Points of interest is part of the system trace; the system trace is a fairly heavy instrument, so unfortunately you have to use it in Windowed mode - that is, tell it to record the last N seconds, then bail out within N seconds of something happening. Fortunately on my laptop I can run with a 15 second window and the high frequency timed profiler and the machine is okay (barely). I would describe this performance as "usable" and not "amazing" - but then the Instruments team probably has access to some performance tools to make Instruments faster.

The newest Apple OSes have a framework to put debug markers into your app, but fortunately if you need to run on older tech, Apple has documented the secret spell to get a marker in legacy OS:

#if APL

syscall(SYS_kdebug_trace, APPSDBG_CODE(DBG_MACH_CHUD,0) | DBG_FUNC_NONE,0,0,0,0);
That puts a single marker into the timeline, and it is what I used to see my frame boundaries.

Here's a zoom-in of my timeline - the S in a circle are the frame boundaries - the short spans are solid fps and the long spans are the drops.
The middle blue track is VM activity - as you can see, the VM manager goes haywire every time we glitch.

I have an SSD and all I was doing was circling around a parked plane, so this was really weird. I took a look at the back-traces around the VM activity and the GLSL shader compiler was being run.

You Know That's Really Stupid, Right?

One of the purposes of this blog is to act as a confessional for dumb things I have coded; I try to bury these at the bottom of the post so no one sees them.

In this case, X-Plane has an inherited legacy that haunts us: on-the-fly shader compile. I will write another blog post about OpenGL and Vulkan and why this will never really be fixed until we go to a modern API that promises to not compile on the fly behind our backs, but for now the thing to note is that as you fly, X-Plane sometimes discovers that it hasn't compiled the terrain shader with the right options for the particular scenario it hits, which is a function of time of day and weather, the particular scenery, the rendering pass, and user rendering settings.

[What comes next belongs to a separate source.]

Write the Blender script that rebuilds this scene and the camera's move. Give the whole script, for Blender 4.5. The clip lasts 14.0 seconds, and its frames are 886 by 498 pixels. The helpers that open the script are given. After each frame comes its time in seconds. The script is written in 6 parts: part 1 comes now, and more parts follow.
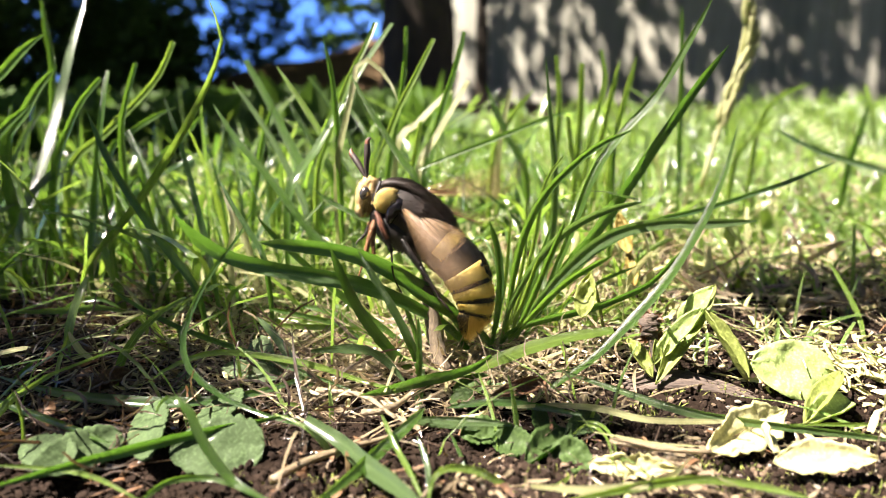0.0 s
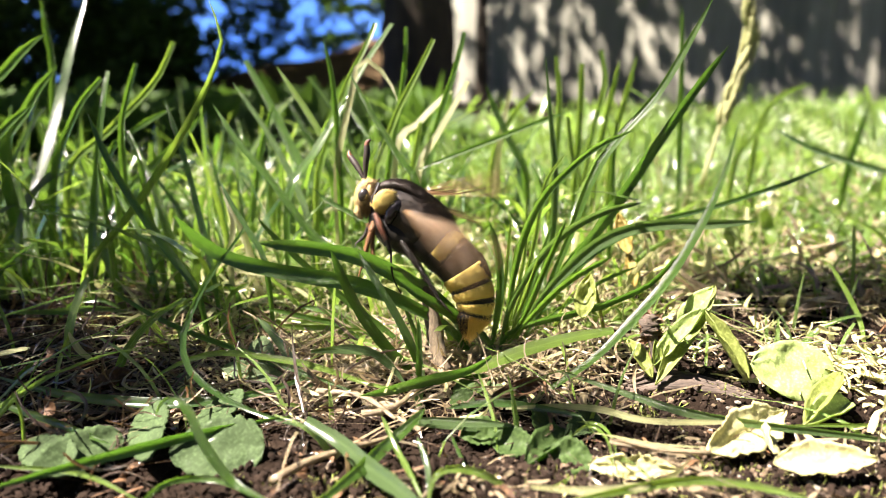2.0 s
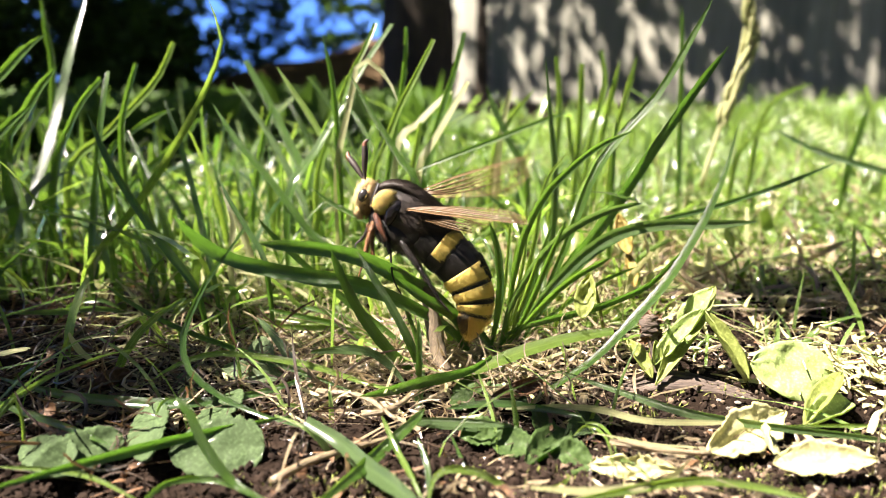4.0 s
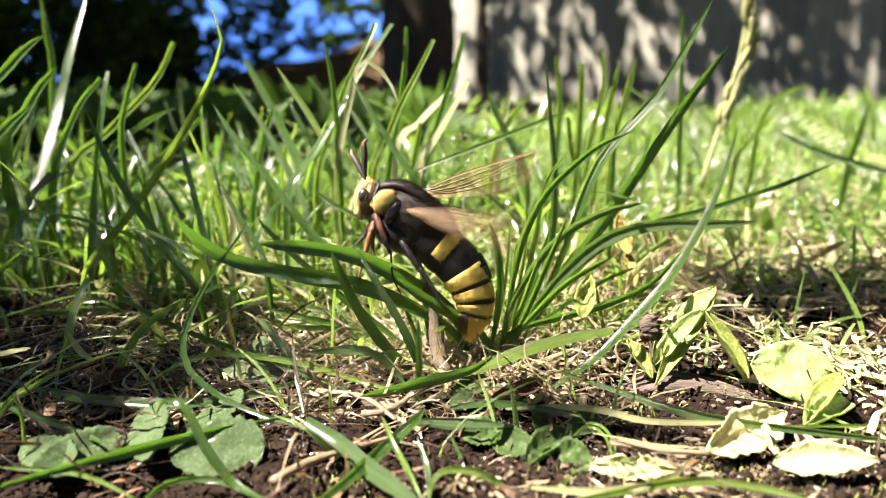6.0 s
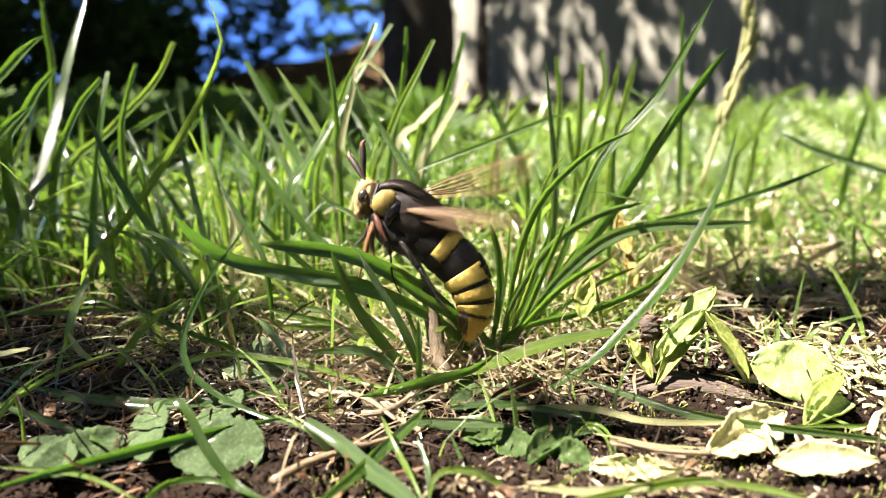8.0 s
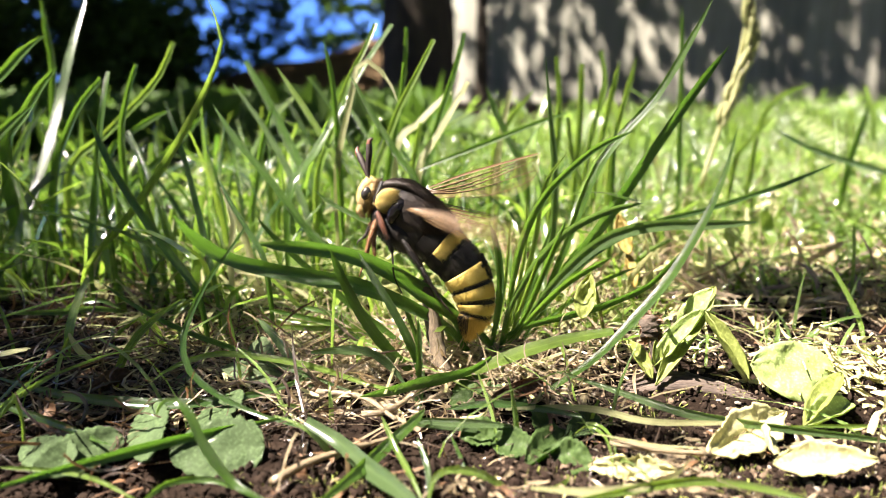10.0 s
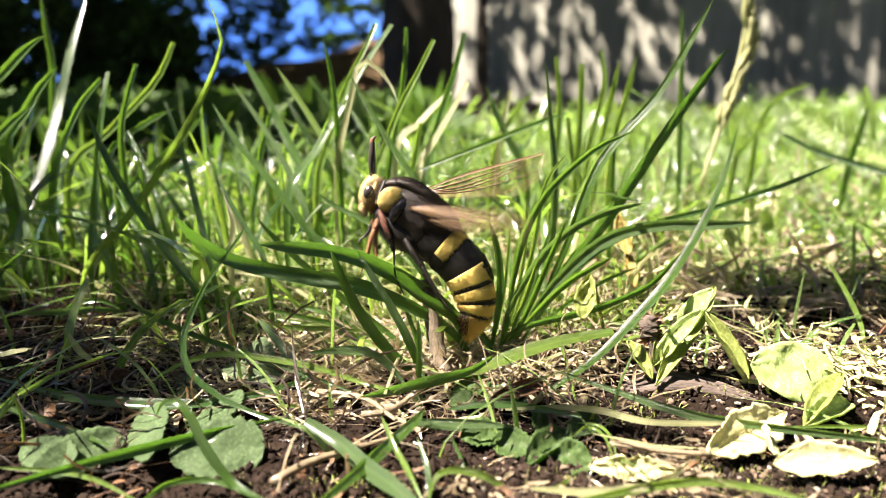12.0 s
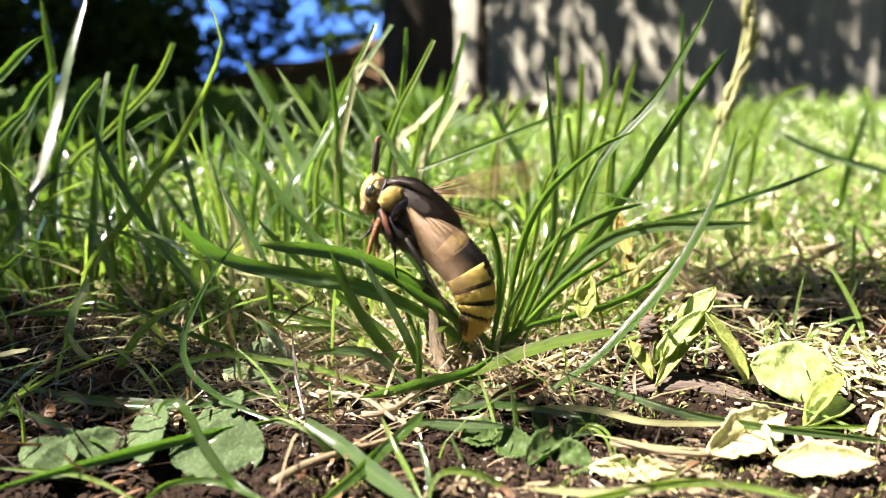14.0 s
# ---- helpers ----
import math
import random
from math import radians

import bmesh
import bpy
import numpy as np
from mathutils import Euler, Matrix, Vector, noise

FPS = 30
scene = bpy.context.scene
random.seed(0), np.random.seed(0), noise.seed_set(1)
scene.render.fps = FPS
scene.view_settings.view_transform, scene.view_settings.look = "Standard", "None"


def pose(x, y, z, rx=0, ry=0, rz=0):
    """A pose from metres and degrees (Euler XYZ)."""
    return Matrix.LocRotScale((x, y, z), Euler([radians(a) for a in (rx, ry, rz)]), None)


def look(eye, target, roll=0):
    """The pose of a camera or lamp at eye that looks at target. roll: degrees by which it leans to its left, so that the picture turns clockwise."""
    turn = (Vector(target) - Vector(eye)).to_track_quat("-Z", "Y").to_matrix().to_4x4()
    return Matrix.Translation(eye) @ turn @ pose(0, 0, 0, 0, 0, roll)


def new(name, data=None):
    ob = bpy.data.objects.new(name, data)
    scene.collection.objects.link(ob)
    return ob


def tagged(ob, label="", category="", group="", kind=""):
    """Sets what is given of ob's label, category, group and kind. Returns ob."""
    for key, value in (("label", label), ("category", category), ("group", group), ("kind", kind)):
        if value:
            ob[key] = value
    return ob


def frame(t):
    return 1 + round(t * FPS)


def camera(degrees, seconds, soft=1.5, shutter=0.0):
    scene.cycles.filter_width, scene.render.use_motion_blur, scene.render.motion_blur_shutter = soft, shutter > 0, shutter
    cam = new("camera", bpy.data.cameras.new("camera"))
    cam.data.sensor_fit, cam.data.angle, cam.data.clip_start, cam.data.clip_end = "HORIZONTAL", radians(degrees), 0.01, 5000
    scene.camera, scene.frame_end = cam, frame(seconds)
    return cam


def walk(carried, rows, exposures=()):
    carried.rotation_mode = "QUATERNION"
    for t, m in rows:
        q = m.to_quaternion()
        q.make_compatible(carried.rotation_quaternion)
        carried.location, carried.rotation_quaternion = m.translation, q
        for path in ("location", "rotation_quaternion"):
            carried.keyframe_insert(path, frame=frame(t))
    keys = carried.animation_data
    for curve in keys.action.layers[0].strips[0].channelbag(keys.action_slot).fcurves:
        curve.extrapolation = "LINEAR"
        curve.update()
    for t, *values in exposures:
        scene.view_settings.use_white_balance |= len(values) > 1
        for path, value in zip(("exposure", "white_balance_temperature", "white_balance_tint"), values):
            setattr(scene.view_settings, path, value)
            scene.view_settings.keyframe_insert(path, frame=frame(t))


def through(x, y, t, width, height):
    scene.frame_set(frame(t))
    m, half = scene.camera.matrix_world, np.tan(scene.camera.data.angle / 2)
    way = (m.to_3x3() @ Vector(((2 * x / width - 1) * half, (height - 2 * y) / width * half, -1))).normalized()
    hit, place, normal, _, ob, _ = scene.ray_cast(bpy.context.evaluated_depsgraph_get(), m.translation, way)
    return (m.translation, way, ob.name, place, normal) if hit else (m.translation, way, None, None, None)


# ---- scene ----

Here we can do even better with the points of interest: we can mark regions of interest like this:

syscall(SYS_kdebug_trace, APPSDBG_CODE(DBG_MACH_CHUD,1) | DBG_FUNC_START,0,0,0,0);
/* do really slow stuff */
syscall(SYS_kdebug_trace, APPSDBG_CODE(DBG_MACH_CHUD,1) | DBG_FUNC_END,0,0,0,0);
In the picture above, you can see the red bars at the very top - these mark the in-frame shader compiles, and they exactly fit the 'extra space' in the long frames. Problem child found!

What Was That?!?!

I did hit one dropped frame that did not have a shader compile in the middle - the sim went totally crazy with VM activity, and yet the time profile showed nothing unusual. It didn't make any sense.

So I switched to the "core" view, where the system trace shows you what each CPU is doing. I have an i7, so we can see 8 virtual cores. New to Instruments 8, the orange sections are where there are more runnable threads at reasonably high priority than there are cores - in other words, performance is degraded by running out of core count.
The play-head annotates what process is running over any given section, and the amazing thing about this trace is that as you scrub over all of those tiny blocks, it's almost never the same process twice. What happened?

Chris managed to psychically debug this: X-Plane dropped frames when I hit command-tab and switched out of X-Plane and back to Instruments to stop recording. Apparently every service in the universe on my machine is programmed to briefly wake up and reconsider its life choices when the foreground application changes.

The good news is that this kind of crazy activity was not at all present in the regular operation of the sim, and "sim drops frames when wildly changing between other apps" is not a bug I have to fix.

* Timeline markers in a profiler are not revolutionary at all. VTune has had this for at least longer than I have been using VTune. But even if a tool-chain feature is not new to the universe, it is still very useful when it is new to a platform if you are using that platform. VTune's ability to spot long frames two years ago was of no help to our iPhone app!


  1. Heh, what a coincidence, this week I'm trying to convince V-Tune to show timeline markers for things I'm interested in, but I failed.

    Can you tell me what API are you using to create the markers? Does it work in basic hotspot analysis mode?

    1. For basic frame boundaries, I'm doing this:

      #if VTUNE
      __itt_frame_end_v3(g_vtune_xplane, NULL);
      __itt_frame_begin_v3(g_vtune_xplane, NULL);

      where g_vtune_xplane is my vtune domain created via

      #if VTUNE
      g_vtune_xplane = __itt_domain_create("X-Plane");

      One more - here's annotation of a task on a queue loop:

      const char * who = t->get_runloop_name();
      #if VTUNE
      __itt_string_handle * tname = __itt_string_handle_create(who);

      #if VTUNE

      If nothing else, hopefully that points to the right man pages to look up.

      Disclaimers: it's been a while since I ran this stuff, and I think there's a new vtune out that I haven't upgraded to.

      I'm afraid I can't remember whether I was using basic hot-spot analysis or concurrency analysis. I've definitely used both.

      (One thing I do like about instruments is the a la carte approach to sampling data. Unfortunately the overhead in Instruments is high enough that picking a ton of instruments isn't a great idea.)

    2. Thanks, I'm using those, too, but they are not that useful when the application is not a game or something that is running at high framerate.

      I thought you've found a way to emit user markers, which can be used to mark the start/end of a bigger task running on multiple threads.

  2. Interesting read. Just a heads-up: your angle brackets after #include became HTML. What's this sys tag of yours?